LAND contends that it has fully performed its obligations and CSI is not entitled to return of the purchase money. LAND's reasoning is two-fold. First, LAND contends that CSI was indeed "assigned" the government contracts at issue in the form of new government contracts that CSI was able to negotiate and obtain solely by virtue of its interim performance thereof pursuant to its contract with LAND. Thus, LAND concludes that CSI received all benefit due it under the contract, for CSI (a) performed services for the government for substantial profit while assignment thereof was pending, and (b) ultimately secured government contracts tantamount to those it bargained for. Accordingly, CSI should not be permitted to have its cake and eat it too by recovering the purchase money and enjoying assignment of government contracts it would not have obtained but for its agreement with LAND. Second, LAND asserts that it was relieved of its obligation to return the funds, even if the contracts bargained for were not satisfactorily "assigned," for CSI failed to meet a condition precedent for the return of the purchase money by failing to place the money in an escrow account per the terms of the Bid. Thus, LAND's failure to return the purchase money does not constitute breach.

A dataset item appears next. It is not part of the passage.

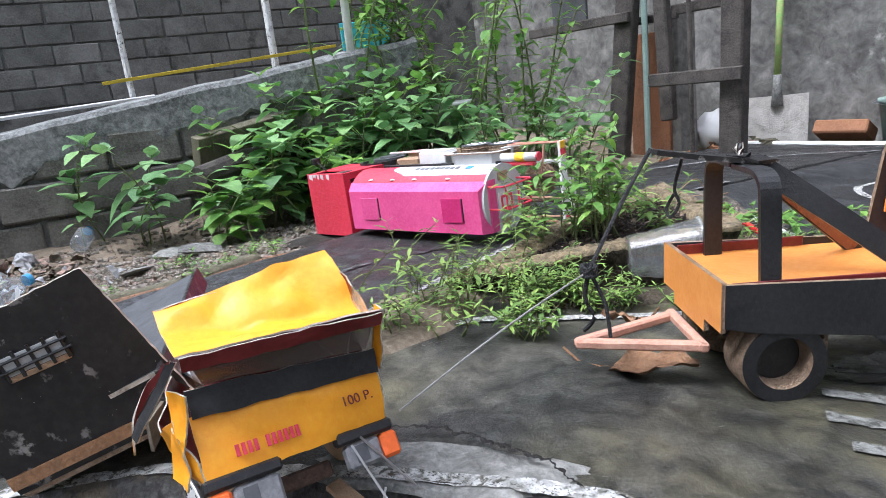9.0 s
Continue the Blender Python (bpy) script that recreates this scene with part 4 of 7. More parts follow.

CSI replies that the government contracts it eventually obtained, and apparently still enjoys, differ significantly from the contracts it bargained for with LAND and, therefore, the condition precedent to completion of the sale did not occur and CSI is entitled to a refund. Specifically, CSI relies on the Bid language "in form and substance satisfactory to CSI" when determining that the new contract it entered into with the National Reconnaissance Office (NRO) is unsatisfactory because the prior Galaxy contract was a "cost plus fixed fee" contract under which the government assumed the risk of any cost overruns and the contractor was entitled to recover all costs and still make a fee for any work performed. The new contract between CSI and NRO, by contrast, is a "firm fixed price contract," pursuant to which the contractor (CSI) bids a price to do the work and bears the risk of any cost overruns. Because of this purported difference, CSI does not find the new contracts satisfactory in form and substance.
In New Mexico, a promise to perform to the satisfaction of another can form the basis of a binding contract and subjective "dissatisfaction" can only be determined in the presence of sufficient evidence thereof. See Atma v. Munoz, 146 P.2d 631 (N.M. 1944). The standard applied for determining whether such a contract is binding is that "the dissatisfaction must be real and in good faith." Id. at 633. Here, CSI offers evidence of subjective, good-faith dissatisfaction by noting the differences between the original Galaxy government contracts and those CSI negotiated. See CSI's Stmt. Undisp. Mat. Facts, ¶¶ 32-35, Ex.s C, D thereto. LAND responds that CSI offers insufficient evidence that the new contracts are less favorable, referencing an e-mail message dated April 21, 2003 in which CSI's Gary Sullivan references CSI's new contract with NRO as quite favorable. See LAND's Resp. to CSI's Stmt. Undisp. Mat. Facts at 15, ¶¶ 33-35. At this juncture, the Court cannot determine as a matter of law whether CSI's alleged dissatisfaction is in good faith.
Regarding LAND's contention that CSI failed to establish the proper escrow account as condition precedent to return of the funds, CSI responds that "the task [of establishing the proper account] would more likely and conveniently be undertaken by a bank such as LAND, and LAND never indicated that CSI should place the funds into an escrow account with a third party." Reply at 3. Yet, the Bid states that " CSI shall place the bid amount into an interest bearing account (The "Escorted Amount")." See Id. (emphasis added). Thus, per the Bid itself, CSI, not LAND, was to place the funds in the proper account — whatever type of account the parties contemplated. Moreover, the term stating that "The Escorted Amount shall be released and delivered to the bank when CSI has received all consents, approvals and novation necessary to assign the contracts with government entities or the rights thereunder to CSI, each such consent, approval or novation in form and substance satisfactory to CSI" lends support to the theory that the original agreement was to establish an escrow account. (Emphasis added.). As discussed above, however, questions of fact remain regarding whether such account was intended to be merely interest-bearing or true escrow. The use of the term "Escorted Amount" and not "escrow account" gives rise to the factual dispute regarding whether a true escrow account was contemplated, and, if so, whether CSI failed in its obligation to establish one (or if, instead, delivery to LAND, a bank, constitutes satisfaction of CSI's obligation under the Bid).
This is so in spite of CSI's argument that the Bid required CSI to "place" the money into the account, not "create" or set up the account, and its reference to telephone conversations and e-mail between Bill Bracken and Heather Boone regarding transfer of the funds, which evidence might support CSI's theory that delivery to LAND satisfied its obligation.
Assuming, arguendo, a true escrow account was to be established by CSI and was not, the relevance of this failure is also at issue. LAND suggests that the existence of a true escrow account, established by CSI with a third-party administrator, was a condition precedent to the return of the funds for lack of satisfactory assignment of the contracts per the Bid. Insofar as the Court is asked to determine what, if anything, the parties contemplated as consequence should the account not be properly established, there again exists ambiguity and conflicting evidence, rendering resolution at trial necessary. See Paperchase Partnership v. Bruckner, 102 N.M. 221, 223.
V. Conclusion
Finding genuine issues of material fact in need of resolution as discussed herein, the Court determines that judgment as a matter of law on Plaintiff's Breach of Contract claim in Count I would be improper. Therefore, the Motion is denied.
Wherefore,
IT IS ORDERED that Plaintiff Galaxy CSI's Motion for Partial Summary Judgment, filed October 6, 2004 ( Doc. 80), is DENIED.